Weber’s only getting around to answering his applicants now, sifting through them to find 15 hires, half of whom will be reporting for the news org. Those 7.5 people will be a mix of junior and senior reporters, covering enterprise, big stories, daily news, traditional civic beats, cops and courts, environment and healthcare.

He admits it’s impossible to truly cover all those beats with such a small staff and that some reporters will have to wear multiple hats, but that he hopes to triple their numbers over the next four years.

Other staff will be editors who are “outwardly focused,” coordinating paid contributors, bloggers, and citizen journalists, while editing 40-50 stories per week. A third group will focus on delivery, “productizing” the news through Web and mobile. Weber is also setting aside a “significant budget” for freelancers. And he’ll hire some paid interns.

Management-wise, they’ve just hired Brian Kelley as the chief technology officer (and announced it via twitter, how 3.0).

During Q & A, older journalists’ questions showed anxiety that they wouldn’t be hired because they were too old and not tech-savvy enough. Many younger reporters’ remarks seemed designed to demonstrate that they’re Very Serious About Journalism, betraying a lack of experience.
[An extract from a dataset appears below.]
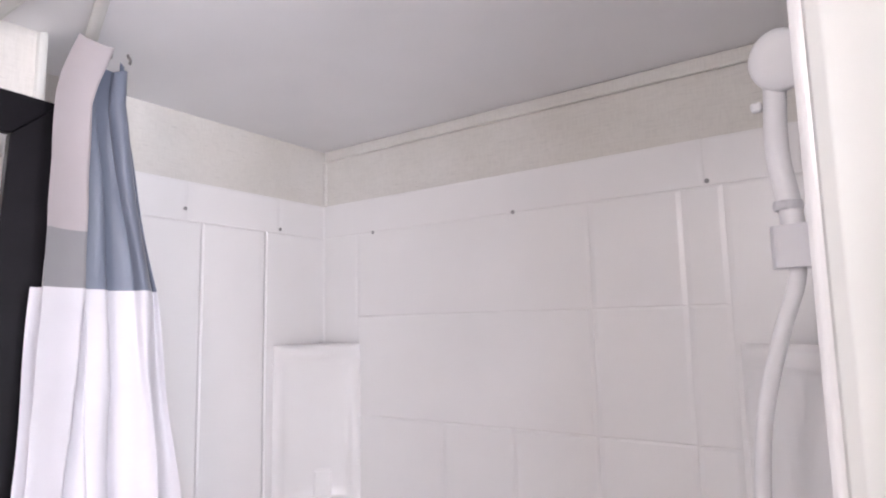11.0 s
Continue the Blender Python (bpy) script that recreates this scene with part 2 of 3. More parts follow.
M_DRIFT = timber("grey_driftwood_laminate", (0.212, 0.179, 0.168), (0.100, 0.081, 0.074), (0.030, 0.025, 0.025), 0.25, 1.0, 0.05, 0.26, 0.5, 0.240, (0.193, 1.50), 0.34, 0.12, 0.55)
# the driftwood laminate again, darker and browner to hold the door's shade
M_DRIFT_SHADE = timber("shaded_driftwood_laminate", (0.092, 0.075, 0.060), (0.036, 0.029, 0.023), (0.011, 0.009, 0.007), 0.36, 1.0, 0.0, 0.03, 0.22, 0.30, (0.33, 1.62), 0.5, 0.0, 0.0, 13)
M_GLOSS = timber("glossy_grey_laminate", (0.245, 0.207, 0.194), (0.150, 0.125, 0.115), (0.05, 0.042, 0.04), 0.06, 0.3, 0.1, 0.03, 0.5)
M_BROWN = timber("dark_brown_wood_laminate", (0.033, 0.015, 0.008), (0.011, 0.0055, 0.0035), (0.005, 0.003, 0.0025), 0.32, 0.5, 0.0, 0.2, 0.22)
M_WALNUT = timber("walnut_panelling", (0.20, 0.125, 0.08), (0.13, 0.078, 0.05), (0.05, 0.03, 0.02), 0.4, 0.5)
M_EDGE = plain("dark_brown_edge_band", (0.045, 0.028, 0.027), 0.5)
M_EDGE_GREY = plain("grey_edge_band", (0.26, 0.24, 0.22), 0.5)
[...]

As for partnerships, you already know that the New York Times is in — starting in June, BANP will produce two of pages twice/week for the Bay Area edition. And KQED is out, after “discussions (that) did not result in an agreement.” AWKward.
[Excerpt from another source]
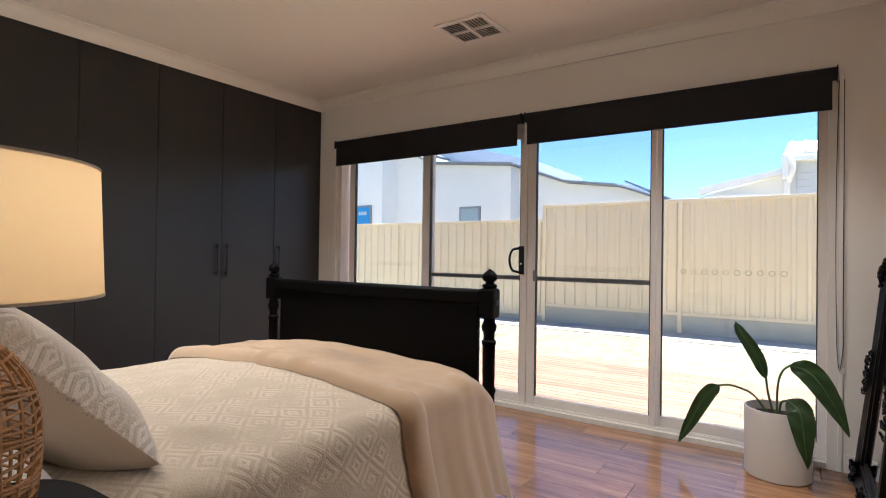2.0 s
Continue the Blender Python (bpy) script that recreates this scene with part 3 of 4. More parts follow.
h1 = thing("neighbour_house", (-9, 16, -0.05), "white rendered house with low grey roofs beyond the fence", "house")
part("wall", prism([(-20, -0.05), (-11.5, -0.05), (-11.5, 5.05), (-13.4, 5.9), (-20, 7.6)], "y", 15.2, 24), "render", h1)
roof_edge(h1, [(-20, 7.6), (-13.4, 5.9), (-11.2, 4.95)], 14.9, 24)
part("wall", prism([(-11.5, -0.05), (-6.9, -0.05), (-6.9, 3.95), (-9.8, 4.22), (-11.5, 4.95)], "y", 16, 24), "render", h1)
roof_edge(h1, [(-11.5, 4.98), (-9.8, 4.23), (-6.75, 3.95)], 15.75, 24)
part("wall", prism([(-6.9, -0.05), (-2.2, -0.05), (-2.2, 2.6), (-3.7, 3.15), (-5.3, 3.36), (-6.9, 3.95)], "y", 16.6, 24), "render", h1)
roof_edge(h1, [(-6.9, 3.98), (-5.3, 3.37), (-3.75, 3.17), (-2.0, 2.52)], 16.3, 24)
part("roof", prism([(-12.6, 4.0), (-7.4, 4.0), (-7.4, 4.6), (-12.6, 6.05)], "y", 19, 24), "roof_pale", h1)
roof_edge(h1, [(-4.35, 3.70), (-2.7, 2.93), (-0.9, 2.1)], 19.5, 24)
part("wall", prism([(-6.5, 0), (-1, 0), (-1, 2.1), (-2.7, 2.9), (-4.35, 3.66), (-6.5, 3.0)], "y", 19.6, 24), "render", h1)
for x0, x1, z0, z1, y, m in ((-12.75, -11.97, 2.1, 2.85, 15.2, "blue_sign"), (-8.78, -7.98, 2.05, 2.72, 16, "house_glass")):
    w = part("window", box(x0, x1, y - 0.05, y + 0.05, z0, z1, 0.01), "roof", h1)
    part("pane", box(x0 + 0.07, x1 - 0.07, y - 0.06, y - 0.02, z0 + 0.07, z1 - 0.07), m, w)
    if m == "blue_sign":
        for k in range(4):
            part("print_bar", box(x0 + 0.2 + 0.1 * k, x0 + 0.27 + 0.1 * k, y - 0.066, y - 0.055, z0 + 0.4, z0 + 0.52), "print", w)
part("downpipe", box(-10.02, -9.94, 15.85, 15.98, 0, 4.2), "render", h1)

h2 = thing("clad_house", (2, 14, -0.05), "pale weatherboard house with white gutters beyond the fence", "house")
part("wall", box(0.45, 7.0, 14.1, 20, -0.05, 3.25), "roof_pale", h2)
for k in range(9):
    z = 1.9 + k * 0.14
    part("weatherboard", prism([(14.09, z), (14.05, z), (14.085, z + 0.138), (14.09, z + 0.138)], "x", 0.62, 7.0), "roof_pale", h2)
part("gutter", box(0.36, 7.1, 13.85, 14.1, 3.24, 3.36, 0.02), "trim", h2)
part("roof", prism([(13.9, 3.36), (17, 4.1), (17, 4.2), (13.9, 3.42)], "x", 0.4, 7.0), "roof_pale", h2)
for k in range(24):
    part("roof_rib", prism([(13.9, 3.42), (17, 4.2), (17, 4.24), (13.9, 3.46)], "x", 0.45 + k * 0.28, 0.51 + k * 0.28), "roof_pale", h2)
part("gable", prism([(1.9, 3.4), (4.4, 5.0), (7.0, 3.4)], "y", 16.6, 16.8), "roof_pale", h2)
part("wall", box(-1.05, 0.45, 14.3, 20, -0.05, 2.62), "roof_pale", h2)
part("fascia", prism([(-1.2, 2.66), (0.42, 3.02), (0.42, 3.14), (-1.2, 2.80)], "y", 13.95, 14.2), "trim", h2)
part("gutter", box(-1.1, -0.1, 13.9, 14.05, 2.53, 2.62, 0.01), "trim", h2)
part("wall", prism([(-1.05, 2.6), (0.45, 2.6), (0.45, 3.03), (-1.05, 2.68)], "y", 14.2, 20), "render", h2)
part("downpipe", tube(curve([(0.5, 13.8, 3.28), (0.56, 13.78, 3.1), (0.48, 13.9, 2.85), (0.45, 13.95, 2.7), (0.45, 13.95, 0)], 5), 0.055), "trim", h2, smooth=True)
part("rainhead", box(0.36, 0.50, 13.8, 14.05, 2.9, 3.4, 0.03), "trim", h2)

lamp("daylight_at_frosted_window", "AREA", WINDOW_LAMP, (1.0, 0.98, 0.95), look((1.96, YB + 0.19, 1.52), (1.96, 0, 1.50)), size=1.15, size_y=0.9)

h1.location.z -= 0.05
h2.location.z -= 0.17

# ---- wardrobe ----
EDGES = [0.935, 1.40, 1.892, 2.399, 2.886, 3.379, 3.866, 4.372]
for i, (a, b) in enumerate(zip(EDGES, EDGES[1:])):
    w = thing("wardrobe", (XW - 0.3, (a + b) / 2, 0), "full-height black laminate built-in wardrobe with closed door", "wardrobe", "wardrobe run along the wall")
    part("body", box(WX + 0.005, XW - 0.022, a, b, 0.0, 2.44), "black", w)
    d = part("door", box(XW - 0.02, XW, a + 0.0015, b - 0.0015, 0.05, 2.364, 0.001), "wardrobe", w)
    part("kick_board", box(XW - 0.05, XW - 0.04, a, b, 0.0, 0.05), "black", w)
    part("top_filler", box(XW - 0.02, XW - 0.001, a, b, 2.366, 2.45), "wardrobe", w)
    hy = {0: None, 1: b - 0.04, 2: b - 0.04, 3: a + 0.04, 4: b - 0.04, 5: a + 0.04, 6: a + 0.04}[i]
    if hy and i != 1:
        h = part("bar_handle", box(XW + 0.022, XW + 0.032, hy - 0.007, hy + 0.007, 0.89, 1.14, 0.002), "handle", d)
        for z in (0.91, 1.11):
            part("handle_foot", box(XW - 0.001, XW + 0.024, hy - 0.006, hy + 0.006, z, z + 0.012), "black_metal", d)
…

While temporarily housed in space provided by a law firm at 555 Mission, BANP is looking for permanent digs somewhere downtown. The $5 million initiative, now under his direction (and allegedly no longer that of its principal funder, Warren Hellman), is slated to launch in late spring of this year. It’s also hoping to lock down a permanent name that doesn’t ruffle the feathers of the 200 locally-based news organizations with San Francisco in their name.